State

Oakdale ponders increase in sales tax to help budget

OAKDALE — Will residents pay a half-cent more in sales tax to keep the budget ax from cutting too deeply into city services?

That's been on the minds of some city department heads and elected officials, though no formal action has been taken on placing such a tax on the November ballot.

Oakdale must close a $1.1 million gap in its general fund for the fiscal year that starts July 1.

The general fund pays for basic city services. Police and fire make up about 75 percent of the general fund. The city has cut $2.3 million from the fund over the past two years because of the recession and drawn down its reserves to balance its budget.

The city's 2010-11 general fund budget will be about $8 million after cutting the $1.1 million.

"Residents have the potential to say, 'We are tired of this. What would a public safety or general tax keep open?' " City Manager Steve Hallam said last month.

City officials say raising the sales tax by a half-cent would bring in $1.1 million annually, enough to wipe out the deficit. The increase would add a nickel in tax to a $10 purchase.

"We need another stream of revenue, and having it on a temporary basis until the economy turns around and property taxes go back up may be the thing to do," Councilwoman Katherine Morgan said last month after a budget workshop.

"The demand for services has not gone down," she said. "There's a higher demand for services. It's really in the hands of the citizens about what they are willing to pay for."

Hallam has said the council would need to make a decision fairly soon to get the tax measure on the November ballot.

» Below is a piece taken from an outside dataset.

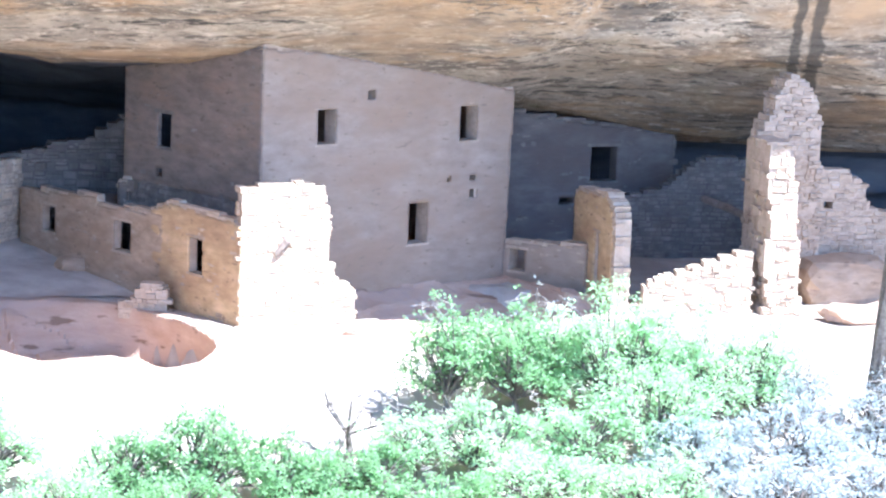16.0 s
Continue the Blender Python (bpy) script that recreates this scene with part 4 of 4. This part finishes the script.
def leaning_rock():
    """A pointed slab that leans out over the slope, its face in its own shade."""
    rim = [(-4.9, -1.2), (-3.2, -1.3), (-3.3, -0.55), (-3.7, -0.2), (-4.1, 0.12), (-4.45, 0.34), (-4.62, 0.0), (-4.8, -0.6)]
    n, rows, verts, faces = len(rim), 7, [], []
    for j in range(rows):
        k = j / (rows - 1)
        for x, z in rim:
            y = -12.2 - 0.62 * (z + 0.7) + 0.9 * k
            q = Vector((x * 2.1, z * 2.1, j * 0.7))
            verts.append((x + 0.18 * noise.noise(q), y + 0.16 * noise.noise(q * 1.7), z - 0.25 * k + 0.06 * noise.noise(q * 2.3)))
    faces = [tuple(range(n)), tuple(reversed(range(n * (rows - 1), n * rows)))]
    faces += [(j * n + i, (j + 1) * n + i, (j + 1) * n + (i + 1) % n, j * n + (i + 1) % n) for j in range(rows - 1) for i in range(n)]
    tagged(part("leaning_rock", verts, faces, M_OCHRE, None), "pointed tan rock slab leaning over the sunlit slope", "rock")


leaning_rock()

# ---- shrubs ----
def shrub(name, base, size, label, leaf, n_leaf=5000, leaf_len=0.1, lean=(0, 0), seed=1, bark=None, clumps=26, dead=0):
    """A gnarled shrub: trunk and limbs, and a crown of small leaves in uneven clumps."""
    rng = random.Random(seed)
    h = thing(name, base, label, "shrub", "shrubs on the slope")
    B = Vector(base)
    w, d, t = size
    limbs, tips = [], []
    fork = B + Vector((lean[0] * 0.3, lean[1] * 0.3, t * 0.25))
    limbs.append(tube([B - Vector((0, 0, 0.15)), B + Vector((0.05, 0, t * 0.12)), fork], [0.09 * t ** 0.5, 0.075, 0.06], 7, 0.1, seed))
    for k in range(clumps):
        a, r = rng.uniform(0, 2 * math.pi), rng.random() ** 0.5
        hz = t * (0.30 + 0.66 * rng.random() * (1 - 0.45 * r * r))
        q = B + Vector((lean[0] + w / 2 * r * math.cos(a), lean[1] + d / 2 * r * math.sin(a), hz))
        m = (fork * 0.5 + q * 0.5) + Vector((rng.uniform(-.15, .15), rng.uniform(-.15, .15), rng.uniform(-.1, .15)))
        limbs.append(tube([fork, m, q], [0.04, 0.026, 0.01], 5, 0.1, seed + k))
        tips.append(q)
        for _ in range(2):
            limbs.append(tube([m, m.lerp(q, 0.6) + Vector((rng.uniform(-.3, .3), rng.uniform(-.3, .3), rng.uniform(-.1, .3)))], [0.015, 0.006], 4))
    part("trunk", *merge(*limbs), bark or M_BARK, h)
    verts, faces = [], []
    sizes = [rng.uniform(0.03, 0.085) * (w + t) / 2 for _ in tips]
    weights = [q ** 1.6 for q in sizes]
    for k in range(n_leaf // 7):
        # a sprig of seven leaves at the end of a twig
        c_i = rng.choices(range(len(tips)), weights)[0]
        away = Vector((rng.gauss(0, 1), rng.gauss(0, 1), rng.gauss(0.1, 0.75)))
        c = tips[c_i] + away * (sizes[c_i] * rng.uniform(0.6, 1.25))
        away.normalize()
        for _ in range(7):
            p = c + Vector((rng.gauss(0, 1), rng.gauss(0, 1), rng.gauss(0, 1))) * leaf_len * 0.45
            ln, wd = leaf_len * rng.uniform(0.6, 1.2), leaf_len * rng.uniform(0.2, 0.36)
            x = (away * 0.8 + Vector((rng.gauss(0, 0.8), rng.gauss(0, 0.8), rng.gauss(0, 0.6)))).normalized()
            y = x.cross(Vector((rng.gauss(0, 0.6), rng.gauss(0, 0.6), 1))).normalized()
            z = x.cross(y) * (wd * 0.3)
            b = len(verts)
            verts += [tuple(p), tuple(p + x * ln * 0.5 + y * wd - z), tuple(p + x * ln), tuple(p + x * ln * 0.5 - y * wd - z)]
            faces += [(b, b + 1, b + 2), (b, b + 2, b + 3)]
    part("crown", verts, faces, leaf, h)
    for k in range(dead):
        q = fork + Vector((rng.uniform(-w / 2, w / 2), rng.uniform(-d / 2, 0), rng.uniform(0, t * 0.5)))
        pts = [q]
        for _ in range(5):
            q = q + Vector((rng.uniform(-.24, .24), rng.uniform(-.1, .1), rng.uniform(-.06, .22)))
            pts.append(q)
        forks = [tube([pts[m], pts[m] + Vector((rng.uniform(-.2, .2), rng.uniform(-.1, .1), rng.uniform(-.04, .2))), pts[m] + Vector((rng.uniform(-.4, .4), rng.uniform(-.1, .1), rng.uniform(0, .3)))], [0.008, 0.006, 0.003], 4) for m in (1, 2, 3, 4)]
        part("dead_twig", *merge(tube(pts, [0.010, 0.009, 0.008, 0.006, 0.005, 0.003], 5), *forks), M_DEAD, h, "bleached bare twig")
    return h


SHRUBS = [  # name, x, y, width, depth, top above zero, leaf, leaves, dead twigs
    ("oak_shrub", -8.0, -10.7, 1.7, 1.4, 2.75, M_LEAF, 2900, 6), ("oak_shrub", -6.8, -10.6, 2.0, 1.5, 2.5, M_LEAF, 3600, 6),
    ("oak_shrub", -5.7, -10.6, 1.9, 1.5, 1.95, M_LEAF, 3000, 12), ("oak_shrub", -4.8, -10.7, 1.2, 1.0, 1.15, M_LEAF, 1400, 4),
    ("oak_shrub", -8.5, -11.9, 1.6, 1.3, 0.7, M_LEAF, 2000, 8), ("oak_shrub", -6.5, -12.1, 2.2, 1.3, 0.45, M_LEAF, 2600, 3), ("oak_shrub", -7.3, -11.4, 2.2, 1.2, 1.35, M_LEAF, 2600, 3), ("oak_shrub", -5.8, -11.5, 1.9, 1.2, 1.1, M_LEAF, 2200, 4), ("oak_shrub", -7.4, -12.8, 1.9, 1.0, 0.1, M_LEAF, 1800, 2),
    ("oak_shrub", -12.9, -11.7, 1.6, 0.8, 2.6, M_LEAF, 2000, 0), ("oak_shrub", -11.5, -12.1, 1.4, 0.8, 2.75, M_LEAF, 1900, 4), ("oak_shrub", -10.3, -12.4, 1.4, 1.2, 2.4, M_LEAF, 2200, 16),
    ("oak_shrub", -10.1, -13.3, 1.9, 1.2, 1.1, M_LEAF, 2800, 3), ("oak_shrub", -12.7, -15.4, 2.0, 1.0, 0.5, M_LEAF, 2400, 0),
    ("oak_shrub", -18.1, -15.9, 1.6, 1.2, 0.75, M_LEAF, 2200, 0),
    ("pale_shrub", -0.5, -11.6, 1.9, 1.3, 1.25, M_LEAF_PALE, 2800, 0), ("pale_shrub", 1.2, -11.5, 2.2, 1.5, 1.75, M_LEAF_PALE, 3800, 0),
    ("pale_shrub", 2.7, -11.9, 2.2, 1.5, 1.15, M_LEAF_PALE, 3600, 0), ("pale_shrub", 4.2, -12.2, 2.0, 1.4, 0.2, M_LEAF_PALE, 3000, 0),
    ("pale_shrub", -2.2, -13.0, 2.2, 1.5, -0.1, M_LEAF_PALE, 3000, 0), ("pale_shrub", 0.3, -13.2, 2.4, 1.5, 0.4, M_LEAF_PALE, 3600, 0),
    ("pale_shrub", 2.4, -13.4, 2.4, 1.4, 0.1, M_LEAF_PALE, 3400, 2), ("pale_shrub", -3.6, -13.6, 2.0, 1.3, -0.5, M_LEAF_PALE, 2400, 0),
    ("oak_shrub", 6.5, -13.0, 2.0, 1.3, 0.1, M_LEAF, 3000, 0), ("oak_shrub", 8.0, -12.9, 1.9, 1.3, 0.4, M_LEAF, 3200, 3),
    ("oak_shrub", 9.6, -12.8, 2.2, 1.3, -0.25, M_LEAF, 3200, 0), ("oak_shrub", 11.3, -12.4, 2.4, 1.3, -0.55, M_LEAF, 3200, 6),
    ("oak_shrub", 13.4, -10.0, 1.7, 1.2, 2.1, M_LEAF, 3000, 4), ("oak_shrub", 14.9, -9.8, 2.3, 1.5, 1.75, M_LEAF, 4200, 6),
    ("pale_shrub", 16.9, -10.0, 2.4, 1.5, 2.15, M_LEAF_PALE, 4200, 8), ("pale_shrub", 18.9, -10.1, 2.2, 1.4, 1.6, M_LEAF_PALE, 3400, 4),
    ("pale_shrub", 13.6, -11.6, 2.2, 1.3, 0.1, M_LEAF_PALE, 2600, 3), ("pale_shrub", 15.8, -11.5, 2.4, 1.4, 0.2, M_LEAF_PALE, 3000, 4),
    ("pale_shrub", 1.0, -14.8, 2.6, 1.5, -0.5, M_LEAF_PALE, 3600, 0), ("pale_shrub", -1.2, -14.6, 2.6, 1.5, -0.7, M_LEAF_PALE, 3400, 0), ("pale_shrub", 3.4, -14.8, 2.6, 1.5, -0.7, M_LEAF_PALE, 3400, 0),
    ("pale_shrub", 5.2, -14.0, 2.2, 1.4, -0.5, M_LEAF_PALE, 3000, 0), ("pale_shrub", 0.2, -10.9, 1.6, 1.0, 0.9, M_LEAF_PALE, 2000, 0), ("pale_shrub", 3.8, -11.2, 1.5, 1.0, 0.6, M_LEAF_PALE, 2000, 0),
    ("oak_shrub", 7.2, -14.2, 2.4, 1.4, -0.6, M_LEAF, 3200, 0), ("oak_shrub", 10.3, -13.9, 2.6, 1.4, -1.1, M_LEAF, 3200, 0), ("oak_shrub", 12.6, -13.4, 2.4, 1.4, -0.9, M_LEAF, 3200, 2),
    ("pale_shrub", 14.7, -12.8, 2.4, 1.4, -0.5, M_LEAF_PALE, 3200, 4), ("pale_shrub", 16.8, -12.8, 2.4, 1.4, -0.6, M_LEAF_PALE, 3200, 6), ("pale_shrub", 17.6, -11.2, 2.2, 1.3, 0.7, M_LEAF_PALE, 3000, 6), ("pale_shrub", 12.4, -11.4, 1.6, 1.2, -0.2, M_LEAF_PALE, 1800, 8),
    ("pale_shrub", 15.8, -9.3, 2.2, 1.2, 1.55, M_LEAF_PALE, 3000, 6), ("pale_shrub", 17.9, -9.5, 2.2, 1.2, 1.75, M_LEAF_PALE, 3000, 8), ("pale_shrub", 20.1, -9.6, 2.0, 1.2, 1.15, M_LEAF_PALE, 2600, 8),
    ("pale_shrub", -0.5, -9.9, 1.7, 1.0, 0.95, M_LEAF_PALE, 2200, 0), ("pale_shrub", 0.9, -10.3, 1.5, 1.0, 1.0, M_LEAF_PALE, 1900, 0),
    ("bare_bush", 11.2, -11.0, 2.0, 1.0, 0.9, M_LEAF_PALE, 60, 16), ("bare_bush", 15.6, -8.6, 1.4, 0.8, 1.9, M_SAGE, 60, 10),
    ("sage_bush", 19.4, -13.0, 2.4, 1.4, -0.9, M_SAGE, 3200, 12), ("sage_bush", 21.6, -12.6, 2.4, 1.4, -0.7, M_SAGE, 3200, 16), ("sage_bush", 21.0, -9.4, 2.0, 1.3, 0.5, M_SAGE, 2400, 20),
    ("sage_bush", 18.0, -11.8, 2.4, 1.4, -0.1, M_SAGE, 3200, 10), ("sage_bush", 20.4, -11.4, 2.6, 1.4, 0.0, M_SAGE, 3400, 16), ("sage_bush", 22.6, -10.8, 2.2, 1.4, 0.5, M_SAGE, 3200, 22)]
TEXTS = {"oak_shrub": "green gambel oak shrub with gnarled stems", "pale_shrub": "pale green leafy shrub on the slope", "bare_bush": "nearly leafless bush of bleached twigs", "sage_bush": "silvery grey brush with bare twigs"}
for k, (kind_name, x, y, w, d, top, leaf, count, dead) in enumerate(SHRUBS):
    g = ground_z(x, y)
    shrub(kind_name, (x, y, g), (w, d, top - g), TEXTS[kind_name], leaf, int(count * 1.75), 0.092 if leaf is M_LEAF else 0.09, (0, 0), 400 + k, clumps=6 if kind_name == "bare_bush" else 44, dead=dead)


def edge_tree():
    g = ground_z(22.8, -10.2)
    h = thing("juniper_tree", (22.8, -10.2, g), "dark juniper trunk with shaggy bark", "tree")
    part("trunk", *tube([(22.8, -10.2, g - 0.2), (22.75, -10.2, g + 1.2), (22.8, -10.2, g + 2.4), (22.9, -10.1, g + 4.2), (23.3, -10.0, g + 5.2)], [0.42, 0.36, 0.33, 0.24, 0.12], 14, 0.12, 7), M_BARK, h)


edge_tree()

It would require a two-thirds council vote to put the tax on the ballot, according to Michael Coleman, a fiscal policy adviser to the League of California Cities. In Oakdale's case, that means four of the five council members voting for it.

Oakdale could choose from two types of sales taxes: one dedicated to a specific purpose, such as public safety, or a general tax. A dedicated tax requires two-thirds voter approval. A general tax requires a simple majority.

Even with a half-cent sales tax, the city will need to make cuts for the upcoming budget. Finance Director Albert Avila has said the city would not start receiving revenue from the tax until March or April of next year.

City officials have talked about the possibility of laying off five police officers and three firefighters. But that's assuming no wage and benefits concessions from the city's labor groups, which could offset any layoffs.

Sales tax is one of the primary revenue sources for a city's general fund. Oakdale has seen its sales tax revenue fall from $3.299 million in the 2006-07 budget year to $2.881 million in 2008-09. Oakdale expects sales tax revenue to be $2.355 million for its current budget year, which ends June 30.

Other cities in California have looked at sales tax increases to shore up their general funds. Forty-one city tax measures were on November's ballot, according to information compiled by Coleman. Twenty-six passed.

But Oakdale Councilman Tom Dunlop is not sure whether a sales tax would pass here because of the sour economy and an unemployment rate he says is more than 20 percent when workers who have given up looking for a job are included.

"Presently," he said, "I'm not in support of that. I still think there is work to do to make sure the city operates as efficiently as it can. But I'm not opposed to looking at it."